After graduating from Harvard, Bryan Stevenson (Michael B. Jordan) heads to Alabama to defend those wrongly condemned or those not afforded proper representation. One of his first cases is that of Walter McMillian (Jamie Foxx), who is sentenced to die in 1987 for the murder of an 18-year-old girl, despite evidence proving his innocence. In the years that follow, Stevenson encounters racism and legal and political maneuverings as he tirelessly fights for McMillian’s life.
Plot: World-renowned civil rights defense attorney Bryan Stevenson works to free a wrongly condemned death row prisoner.
Director: Destin Daniel Cretton
Aspect Ratio: 1.85:1
Runtime: 137 min
Rotten Tomatoes Consensus: Just Mercy dramatizes a real-life injustice with solid performances, a steady directorial hand, and enough urgency to overcome a certain degree of earnest advocacy.
“The acting cast is a slam dunk.”
In 1989, an idealistic young Harvard law graduate by the name of Bryan Stevenson travels to Alabama and founds the Equal Justice Initiative hoping to help fight for poor people who can’t afford representation. When he travels to a prison to meet death row inmates he meets Walter “Johnny D.” McMillian, an African-American man who was convicted of murdering of a white woman. Stevenson looks over the evidence in the case and discovers it hinges entirely on the testimony of convicted felon Ralph Myers, who provided a suspect testimony in exchange for a lighter sentence in his own trial.

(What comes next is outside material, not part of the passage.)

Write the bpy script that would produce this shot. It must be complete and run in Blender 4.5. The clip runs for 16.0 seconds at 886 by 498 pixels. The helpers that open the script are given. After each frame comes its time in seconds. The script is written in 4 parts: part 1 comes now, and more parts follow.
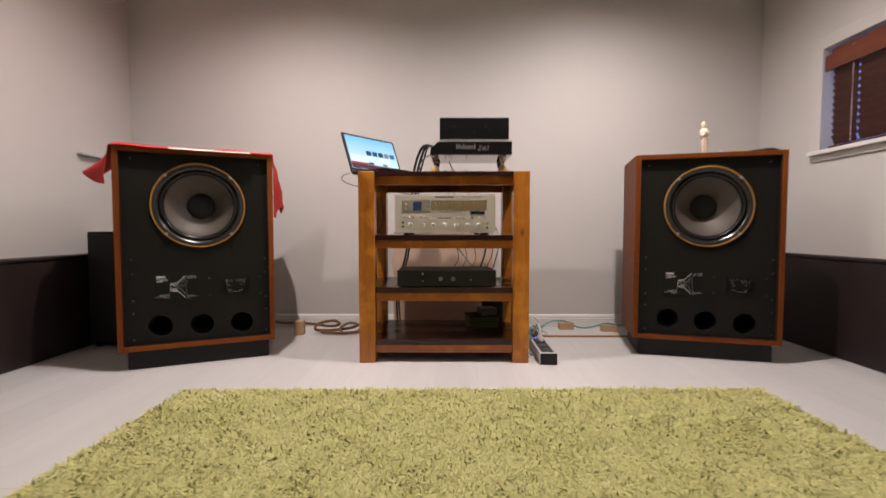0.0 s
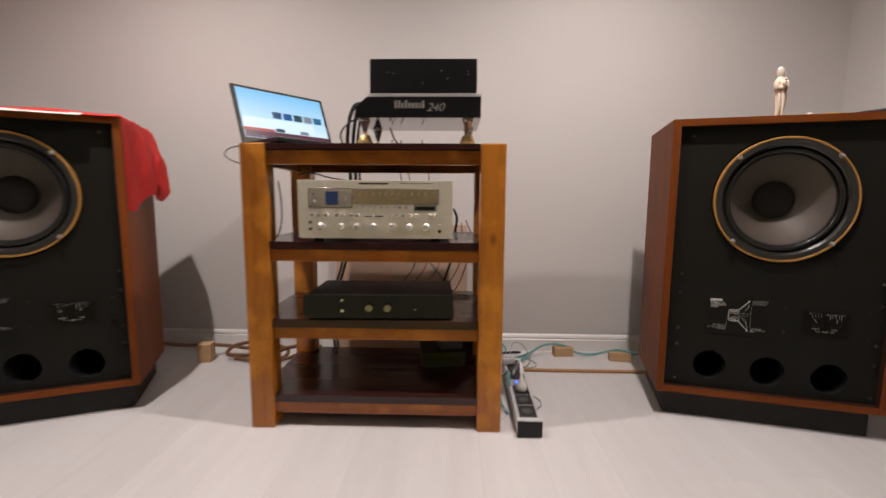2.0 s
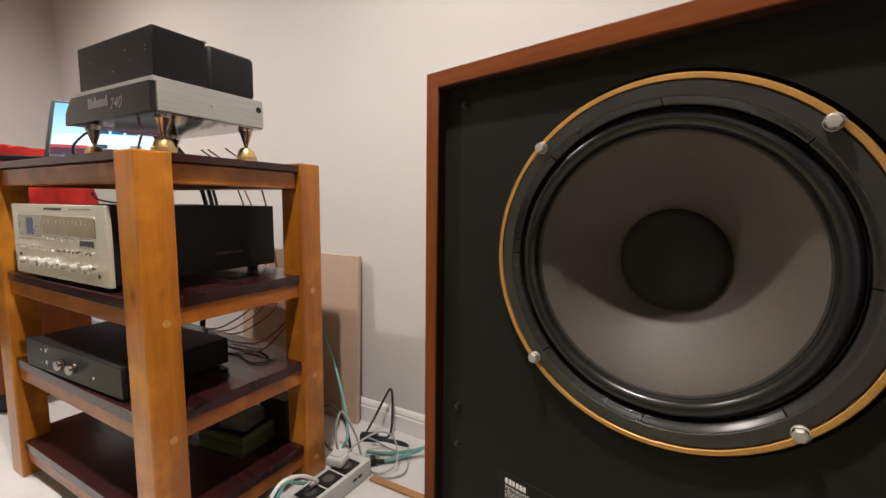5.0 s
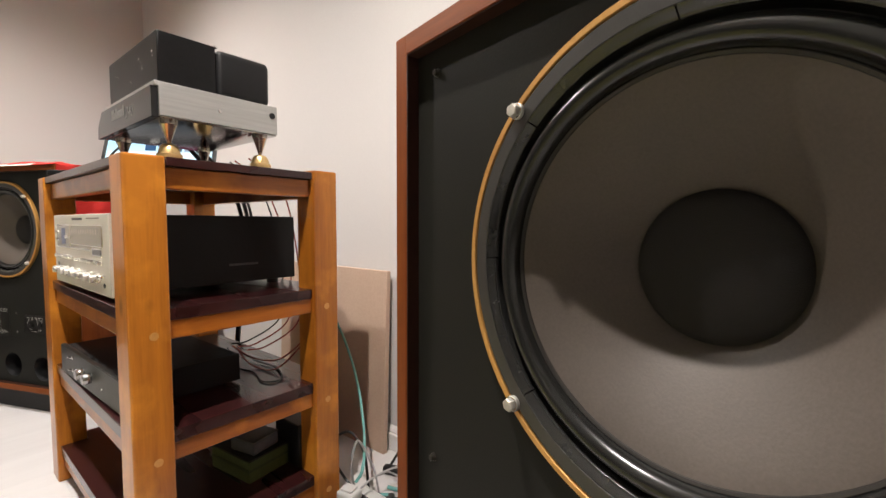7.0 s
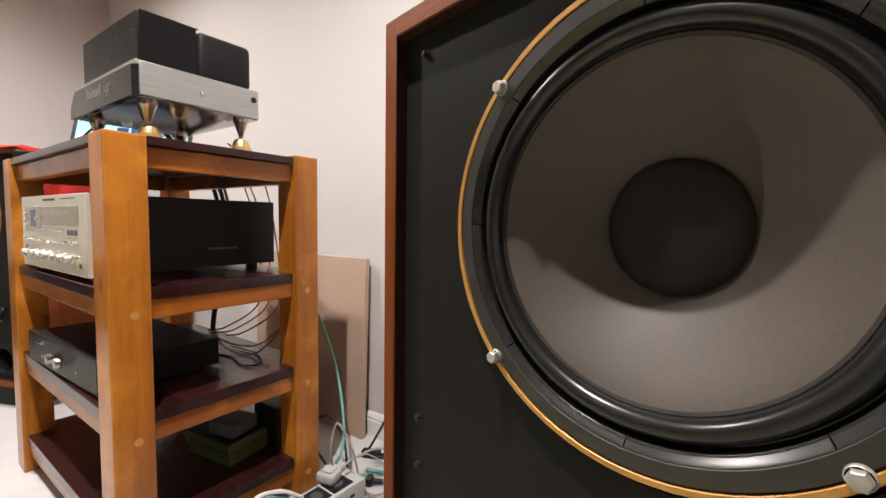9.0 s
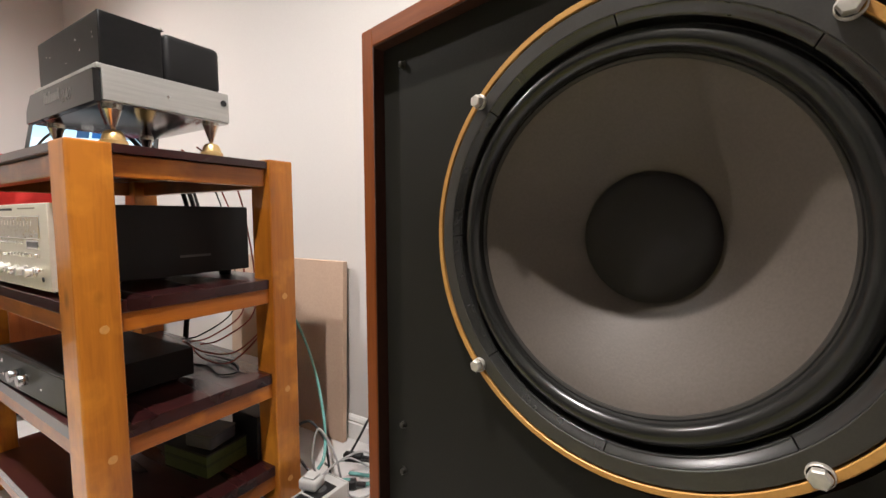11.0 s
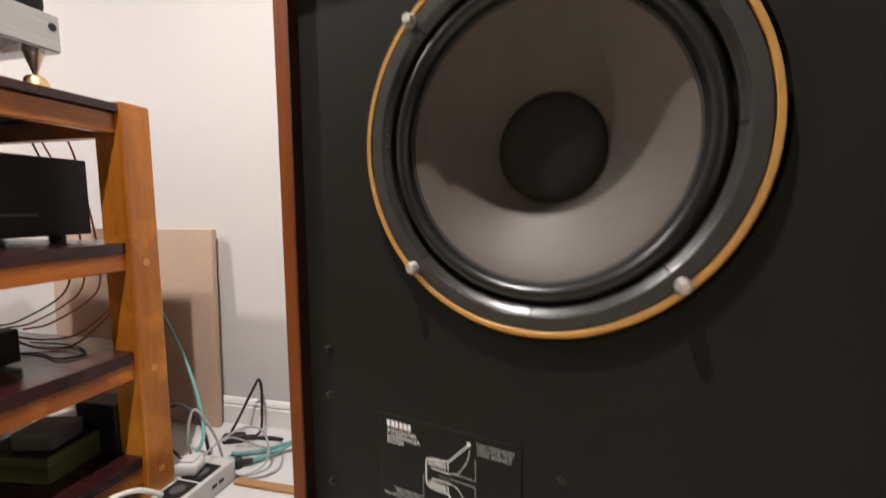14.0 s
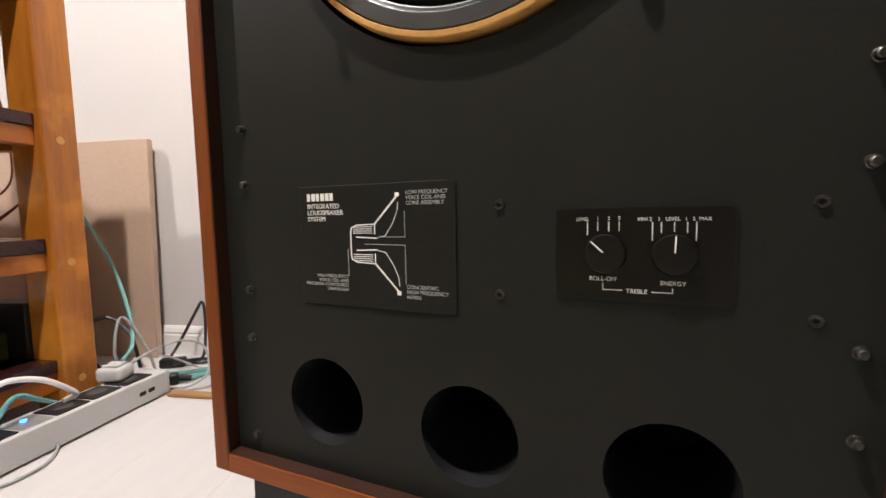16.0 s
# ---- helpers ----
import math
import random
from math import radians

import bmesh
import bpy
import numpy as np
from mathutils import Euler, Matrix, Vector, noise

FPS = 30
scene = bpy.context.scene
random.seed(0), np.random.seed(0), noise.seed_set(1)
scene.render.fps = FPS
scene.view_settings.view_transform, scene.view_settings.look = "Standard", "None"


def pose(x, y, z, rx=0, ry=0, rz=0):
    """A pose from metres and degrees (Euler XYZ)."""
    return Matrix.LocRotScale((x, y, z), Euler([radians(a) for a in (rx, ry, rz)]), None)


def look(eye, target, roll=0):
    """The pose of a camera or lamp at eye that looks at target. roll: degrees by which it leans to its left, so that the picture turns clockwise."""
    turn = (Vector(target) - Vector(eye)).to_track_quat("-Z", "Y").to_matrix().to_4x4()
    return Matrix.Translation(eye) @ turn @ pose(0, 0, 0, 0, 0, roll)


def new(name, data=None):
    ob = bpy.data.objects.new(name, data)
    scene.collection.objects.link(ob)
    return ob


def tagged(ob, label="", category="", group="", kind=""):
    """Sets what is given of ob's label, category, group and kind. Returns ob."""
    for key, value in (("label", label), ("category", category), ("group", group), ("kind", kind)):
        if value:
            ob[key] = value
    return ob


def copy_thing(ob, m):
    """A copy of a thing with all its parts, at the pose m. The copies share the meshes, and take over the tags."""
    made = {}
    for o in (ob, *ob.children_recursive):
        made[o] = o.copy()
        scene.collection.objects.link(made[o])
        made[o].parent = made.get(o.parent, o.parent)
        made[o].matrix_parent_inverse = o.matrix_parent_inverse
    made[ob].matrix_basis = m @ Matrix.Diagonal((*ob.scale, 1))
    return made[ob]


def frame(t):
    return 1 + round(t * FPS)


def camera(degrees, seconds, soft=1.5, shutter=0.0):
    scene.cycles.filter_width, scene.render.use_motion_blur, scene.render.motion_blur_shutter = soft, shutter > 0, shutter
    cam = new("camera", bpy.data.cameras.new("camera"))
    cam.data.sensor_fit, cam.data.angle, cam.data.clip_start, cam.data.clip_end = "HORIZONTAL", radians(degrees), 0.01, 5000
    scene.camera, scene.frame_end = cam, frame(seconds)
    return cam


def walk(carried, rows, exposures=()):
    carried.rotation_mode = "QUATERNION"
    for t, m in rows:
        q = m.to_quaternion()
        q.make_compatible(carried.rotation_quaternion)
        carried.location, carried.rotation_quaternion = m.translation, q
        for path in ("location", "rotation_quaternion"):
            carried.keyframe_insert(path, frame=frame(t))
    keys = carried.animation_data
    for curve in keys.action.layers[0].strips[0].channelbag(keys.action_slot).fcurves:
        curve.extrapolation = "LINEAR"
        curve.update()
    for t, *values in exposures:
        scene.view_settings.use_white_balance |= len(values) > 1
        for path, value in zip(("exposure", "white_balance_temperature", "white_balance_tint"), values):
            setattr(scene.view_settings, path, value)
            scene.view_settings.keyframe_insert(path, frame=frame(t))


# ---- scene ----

Stevenson’s first move is to ask prosecutor Tommy Chapman for aid, but he dismisses him without even looking at his notes. From here Stevenson asks family friend Darnell Houston to testify that he was with a witness who corroborated Myers’ testimony the day of the murder, which would cause the prosecution’s case to fall apart. When Stevenson submits Houston’s testimony to get the ball rolling the police arrest him for perjury. Why? Houston is intimidated into refusing to testify in court.
Later, Stevenson approaches Myers about his testimony and he admits that he was coerced by the police who threatened to have him executed by electric chair. Stevenson appeals to the local court to grant McMillan a retrial and, even better, he convinces Myers to recant his testimony on the stand.
What happens next? You need to watch the film to find out.
In conclusion —
Michael B. Jordan has slowly turned into one the actors you have to pay close attention to — if he’s the main actor in any film you, at the very least, have to give it a watch. His new movie, Just Mercy is another example as to why that’s a fact. There’s something soft and quiet about his portrayal of Bryan Stevenson, but at the same time, the power he showcases on screen carries the film. As a matter of fact, all the acting in the movie is superb, which helps immensely because the path is predictable.
A predicable movie isn’t necessarily bad, but it takes away some of the mystery. This film is different because it’s based on real facts, but you can see the ending from a mile out. Furthermore, you’ll notice a sizable difference between when Jordan is on screen with the inmates on trial verses when he isn’t. When they are, the movie picks up across the board — the chemistry connects and the drama of the real-life events surrounding the film feel heightened. When they break away from that it feels like the movie loses a bit of it’s direction, it’s hard to explain.
Lastly, Jamie Foxx, who surprisingly isn’t on screen as much as I’d thought he’d be, nails every second of his role. Do you know what I want? If I had it my way I would have loved some more Jordan and Foxx one on one scenes. The two of them together were on-point!
When it comes to special features you get four; Making ‘Mercy,’ This Moment Deserves, The Equal Justice Initiative & deleted scenes. When you throw them all together you get a total of about 18 minutes of extra content (before the deleted scenes), which is never a bad thing.
Taking everything I’ve said into account, Just Mercy gets my recommendation for purchase to add to your collection. It’s worth a watch and if you’re in the middle on it, give it a rent at the very least. Beyond that, you can grab a copy at your local retailer when it releases on Blu-ray April 14th (physically) and March 24th digitally!